What a perfect time for that profoundly intentional tea to appear -- on the day that the actors are learning how to intentionally, in great solitude, meet their character, their text, and their own selves. The day of Given Circumstances is a day of tools. Like a gardener being handed their first spade -- it's heavy, iron, and it works.

I remember when Mark Williams, my acting teacher with whom I had studied for a year, was teaching his final class before moving to California. I was listening, knowing I would be taking over as teacher when he left. To my disappointment, he didn't do any of the magic of theatre. He just settled into a long talky explanation of the opening of Chekhov's Cherry Orchard, and did the dryest analysis of Given Circumstances -- the time, the snow, the trains in Russia, how often a train came in those days and what it meant, how far it would have been from the estate to the train station, how cold it was, what Lopakhin's day would have been like, that he could not stay awake till 2:00am to meet it.

I stopped listening. I'd heard Leonid say it all before, and I was sad Mark was leaving.

On the way out, Mark looked at me with that swift practical Special-Forces glance he sometimes got -- he had been in the Special Forces for 7 years -- a military commander's look, and said, "Did you get all that?
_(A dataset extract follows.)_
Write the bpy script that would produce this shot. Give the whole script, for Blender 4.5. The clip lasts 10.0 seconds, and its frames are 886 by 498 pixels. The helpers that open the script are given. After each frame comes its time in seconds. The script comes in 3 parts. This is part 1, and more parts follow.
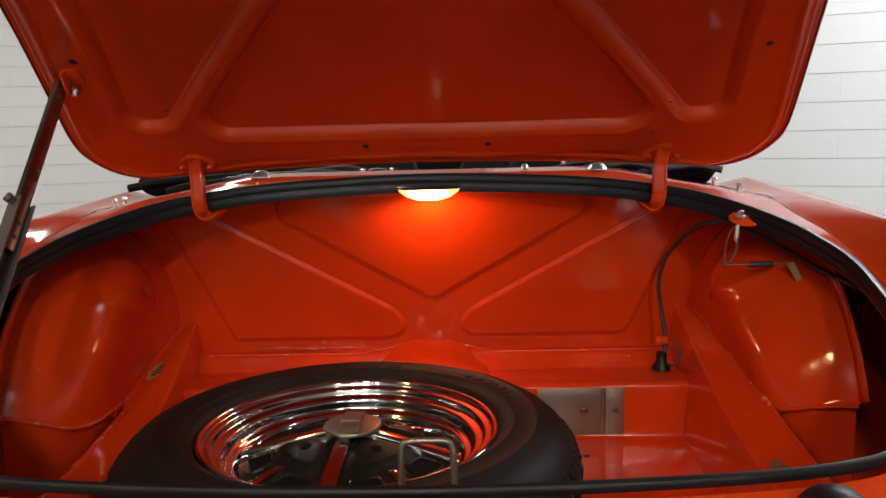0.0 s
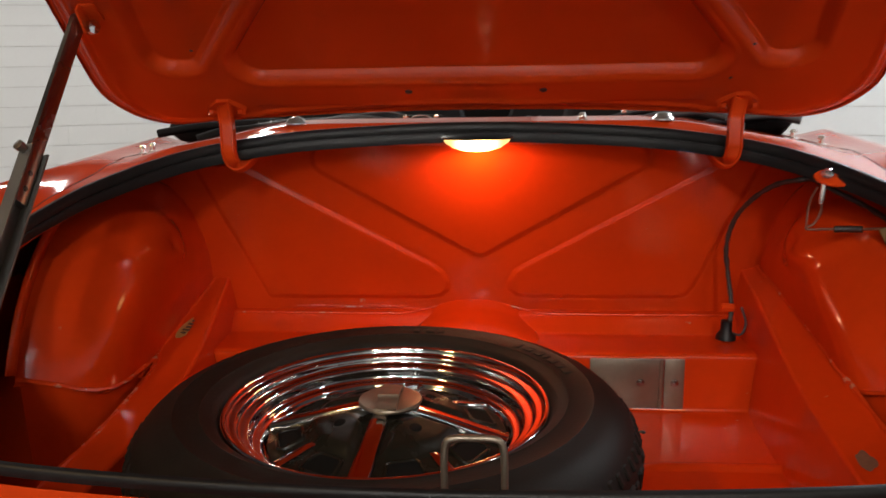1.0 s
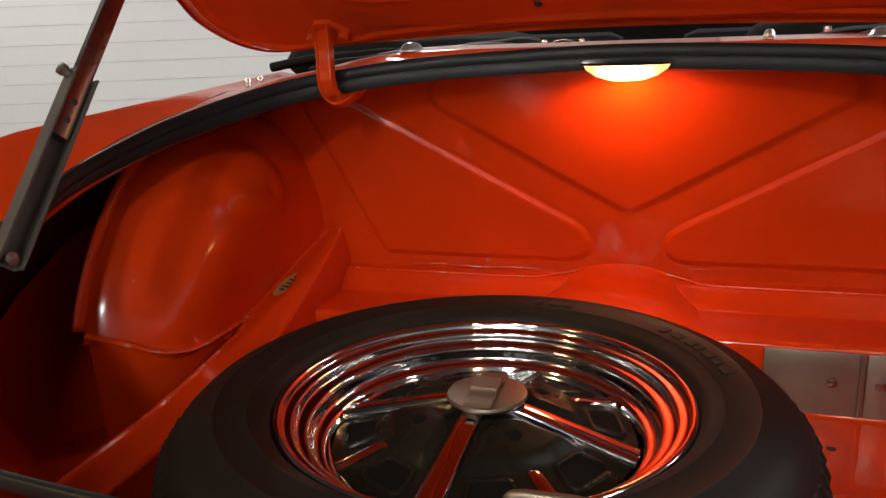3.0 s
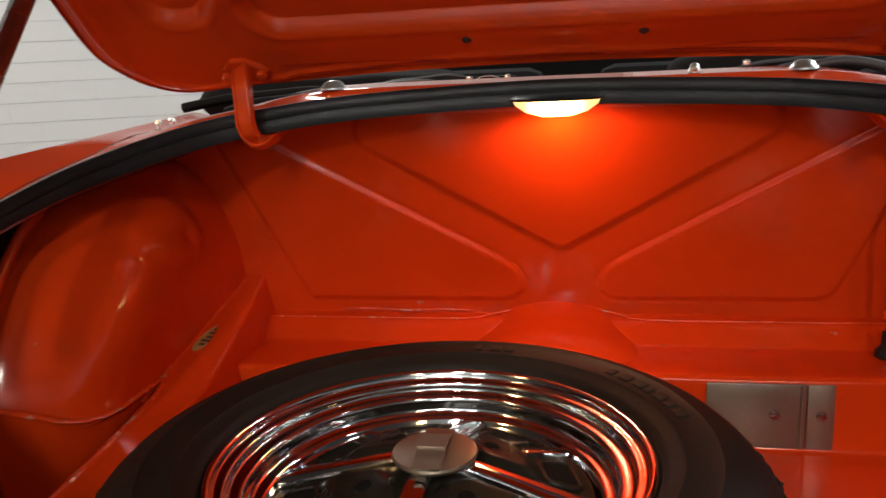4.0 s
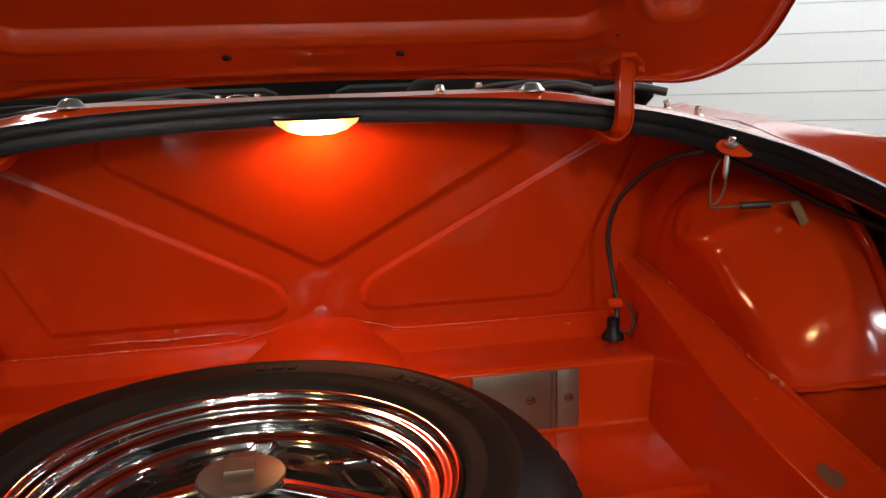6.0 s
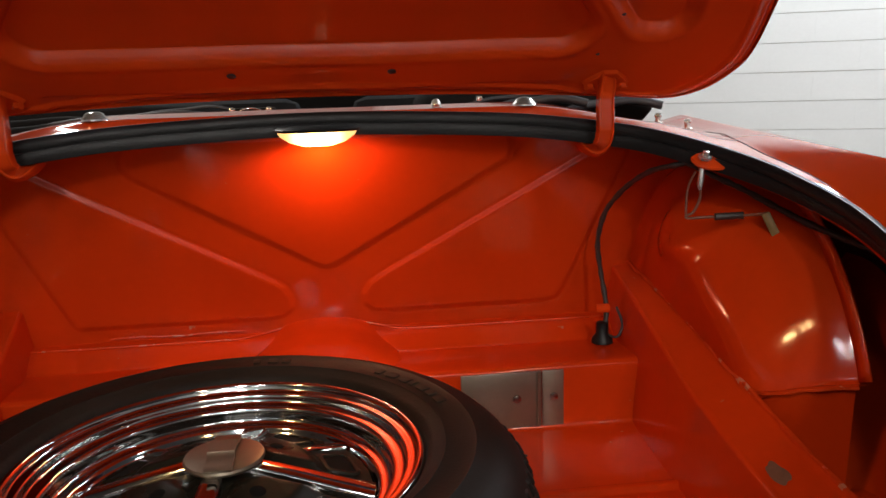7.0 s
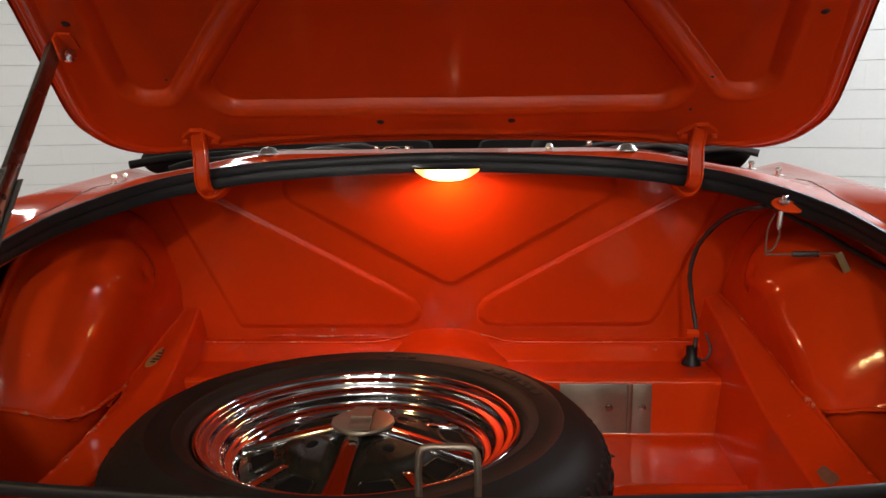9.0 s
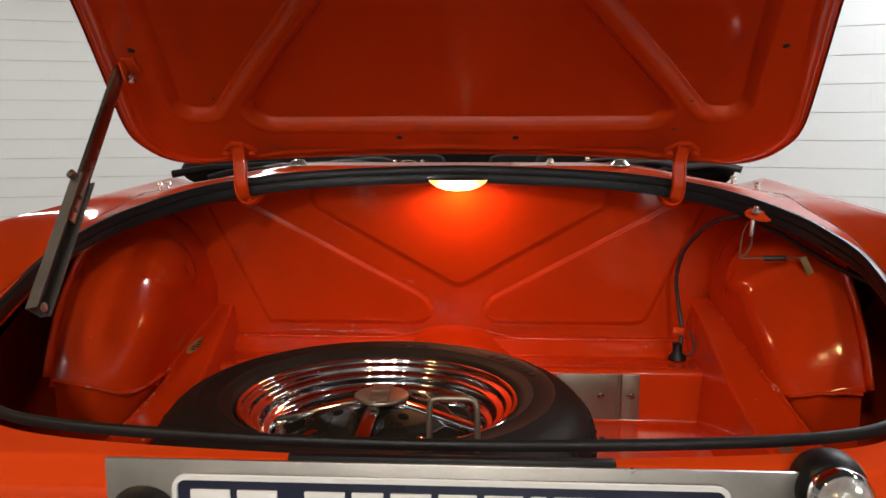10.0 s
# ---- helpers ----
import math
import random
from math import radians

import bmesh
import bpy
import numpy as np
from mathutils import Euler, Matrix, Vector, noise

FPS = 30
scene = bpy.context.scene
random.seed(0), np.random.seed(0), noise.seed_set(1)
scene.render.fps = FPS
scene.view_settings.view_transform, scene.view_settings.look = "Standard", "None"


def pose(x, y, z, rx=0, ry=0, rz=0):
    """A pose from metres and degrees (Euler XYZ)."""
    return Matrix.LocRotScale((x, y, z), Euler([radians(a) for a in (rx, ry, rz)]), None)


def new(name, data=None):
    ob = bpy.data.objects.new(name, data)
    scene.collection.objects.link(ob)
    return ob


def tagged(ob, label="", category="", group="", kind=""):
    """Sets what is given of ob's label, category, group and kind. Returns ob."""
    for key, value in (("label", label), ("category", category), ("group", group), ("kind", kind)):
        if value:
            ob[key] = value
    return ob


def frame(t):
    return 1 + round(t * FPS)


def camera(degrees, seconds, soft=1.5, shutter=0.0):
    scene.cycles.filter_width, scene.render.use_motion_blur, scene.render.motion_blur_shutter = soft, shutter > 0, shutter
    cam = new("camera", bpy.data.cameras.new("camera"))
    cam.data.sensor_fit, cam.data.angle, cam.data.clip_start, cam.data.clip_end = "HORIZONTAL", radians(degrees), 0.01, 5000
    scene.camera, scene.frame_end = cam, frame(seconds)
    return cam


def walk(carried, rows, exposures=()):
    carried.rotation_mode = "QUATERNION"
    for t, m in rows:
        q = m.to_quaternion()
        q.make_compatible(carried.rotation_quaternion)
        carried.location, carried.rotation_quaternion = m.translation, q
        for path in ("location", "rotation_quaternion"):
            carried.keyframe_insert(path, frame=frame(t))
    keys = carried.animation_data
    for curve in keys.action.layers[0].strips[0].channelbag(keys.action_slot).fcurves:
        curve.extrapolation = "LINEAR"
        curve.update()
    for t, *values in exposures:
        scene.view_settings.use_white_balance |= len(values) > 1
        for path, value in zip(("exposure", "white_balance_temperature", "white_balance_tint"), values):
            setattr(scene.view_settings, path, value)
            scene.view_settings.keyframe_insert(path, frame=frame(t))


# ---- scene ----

That was for you."

Well, no, I hadn't.

But now I find myself in his place, looking at the mooning students, and hearing -- in the crunch of peanut shells in their play's American bar at closing time, the scream and thunder of the Russian locomotive in silent snows, a century ago.

1 comment:

Anonymous said...

Differential equations? anyway, I think that you have got one of the best groups working with you. Sounds peaceful and broad. Do you really get that strict? anyway, Wow. great actors, great script, great times.